The USCA controllers' trade union called for the strike last month in response to penalties imposed on workers who engaged in a 24-hour wildcat strike in 2010.
According to the AP, the stoppage will occur from 10 a.m.-to-noon and 6-8 p.m. on June 8, 10, 12 and 14.
The AP said at least 5,300 flights stand to be affected in that timespan, which could cause airport madness, akin to what happened during the 2010 wildcat strike, which stranded 600,000 passengers right before a national holiday.
Meanwhile, the Spanish government has a 70 percent flight service guarantee in place.
The Daily Mail foresees travel headaches for Britons traveling to popular Spanish vacation spots.

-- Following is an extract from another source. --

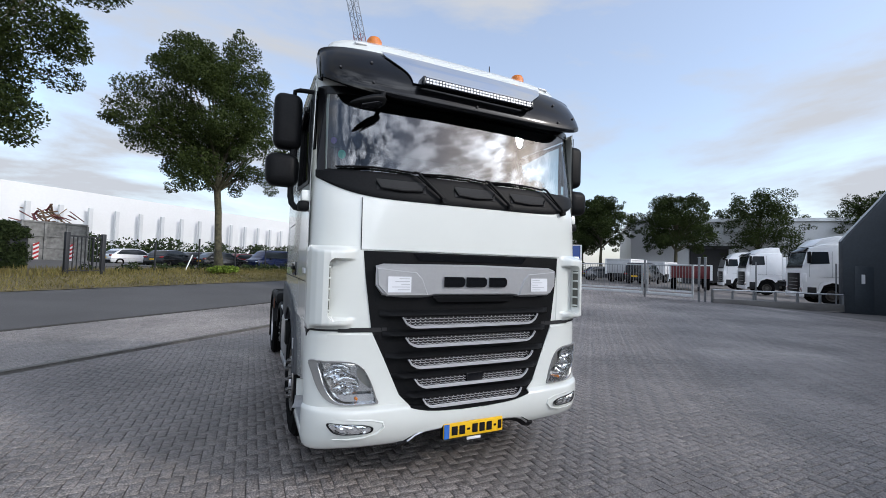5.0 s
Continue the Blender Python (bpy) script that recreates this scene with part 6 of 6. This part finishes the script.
# ---- cars ----
def car(x, y, turn, color, label, kind="hatch", base=None):
    c = empty("parked_car", (x, y, gz(x, y) if base is None else base), turn, label, "car", "parked cars")
    m = bpy.data.materials.get("car_%s" % color[0]) or material("car_%s" % color[0], color[1], 0.25, 0.3, 4, 0.05, coat=0.6)
    if kind == "van":
        prof = [(-2.2, 0.35), (-2.22, 0.9), (-1.75, 1.05), (-1.1, 1.72), (-0.8, 1.82), (1.95, 1.84), (2.15, 1.7), (2.2, 0.9), (2.18, 0.35)]
        glass_p = [(-1.62, 1.06), (-1.05, 1.66), (-0.7, 1.70), (1.9, 1.70), (2.0, 1.1)]
        h = 1.84
    elif kind == "estate":
        prof = [(-2.2, 0.3), (-2.25, 0.62), (-2.1, 0.82), (-1.2, 0.98), (-0.5, 1.40), (0.1, 1.50), (1.6, 1.46), (2.1, 1.05), (2.25, 0.95), (2.28, 0.45), (2.2, 0.3)]
        glass_p = [(-1.08, 0.98), (-0.45, 1.36), (0.1, 1.44), (1.55, 1.40), (1.95, 1.03)]
    else:
        prof = [(-2.0, 0.3), (-2.05, 0.6), (-1.9, 0.78), (-1.05, 0.95), (-0.45, 1.38), (0.2, 1.47), (1.2, 1.42), (1.75, 0.98), (1.95, 0.9), (2.0, 0.45), (1.95, 0.3)]
        glass_p = [(-0.95, 0.95), (-0.4, 1.33), (0.2, 1.41), (1.15, 1.36), (1.6, 0.98)]
    body = part("body", prism(prof, -0.88, 0.88, "x", 0.06), m, c)
    for v in body.data.vertices:
        if v.co.z > 1.0:
            v.co.x *= 1 - 0.16 * (v.co.z - 1.0) / 0.5
    for sx in (-1, 1):
        k = 0.885 - 0.10
        pane = part("side_window", prism(glass_p, sx * 0.80, sx * 0.885, "x", 0.01), far_glass, body)
        for v in pane.data.vertices:
            v.co.x *= 1 - 0.15 * max(0, v.co.z - 1.0) / 0.5
    zt = glass_p[2][1]
    part("windscreen", prism([(glass_p[0][0] - 0.10, glass_p[0][1] + 0.02), (glass_p[1][0] - 0.06, glass_p[1][1] + 0.03), (glass_p[1][0], glass_p[1][1]), (glass_p[0][0], glass_p[0][1])], -0.68, 0.68, "x"), far_glass, body)
    part("rear_window", prism([(glass_p[4][0] + 0.16, glass_p[4][1] + 0.02), (glass_p[3][0] + 0.09, glass_p[3][1] + 0.01), (glass_p[3][0], glass_p[3][1]), (glass_p[4][0], glass_p[4][1])], -0.66, 0.66, "x"), far_glass, body)
    for sx in (-1, 1):
        for yy in (-1.3, 1.32):
            small_wheel(c, (sx * 0.80, yy, 0.32), 0.32, 0.10)
        part("headlamp", box(*sorted((sx * 0.5, sx * 0.82)), prof[1][0] - 0.005, prof[1][0] + 0.12, 0.62, 0.76, 0.03), bowl_metal, body)
        part("tail_lamp", box(*sorted((sx * 0.58, sx * 0.86)), prof[-2][0] - 0.15, prof[-2][0] + 0.005, 0.80, 0.95, 0.03), red_lens, body)
        part("door_mirror", box(*sorted((sx * 0.86, sx * 1.0)), -0.85, -0.70, 0.95, 1.08, 0.03), black_plastic, body)
    part("bumper", box(-0.84, 0.84, prof[-2][0] - 0.05, prof[-2][0] + 0.03, 0.32, 0.52, 0.03), black_plastic, body)
    part("number_plate", box(-0.26, 0.26, prof[-2][0] + 0.005, prof[-2][0] + 0.03, 0.62, 0.74), plate_yellow, body)
    return c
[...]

The series of walkouts could affect nearly 450,000 passengers just at Palma de Mallorca Airport, located on the Mediterranean island of Majorca. The first strike day alone will see 600 planes and 100,000 passengers using the airport.
According to the Daily Mail, tourist chiefs on the popular Canary Islands vacation isle of Fuerteventura have reserved 1,300 beds divided among 14 hotels for tourists whose flights could be canceled, so they don’t have to sleep at the airport overnight.
Ryanair, which operates several flights into and out of Spain, announced on Twitter that it expects a “minimal impact” on its operations.
The 2010 wildcat strike had the Spanish military take over air traffic control operations after the staff called in sick “en masse” while in a dispute with the airport authority Aena over hours and conditions, said the Daily Mail.
USCA spokesman Susana Romero said to the Daily Mail, “Industrial disputes never occur at the right time and are always going to affect a section of the population … It's the last option left open to us. We can't have workers paying when those responsible are hiding in their offices.”
Spain's Ministry of Public Works and Transport is concerned about the negative impact the work stoppage will have on the country’s tourist industry. He told the Daily Mail, “Tourists on package holidays can't change the time or day of their flight as the services they have purchased mostly include hotel stays with fixed and non-changeable dates.
“Therefore the damage suffered by travelers, airlines, hotels and tourist operators will be difficult to repair.”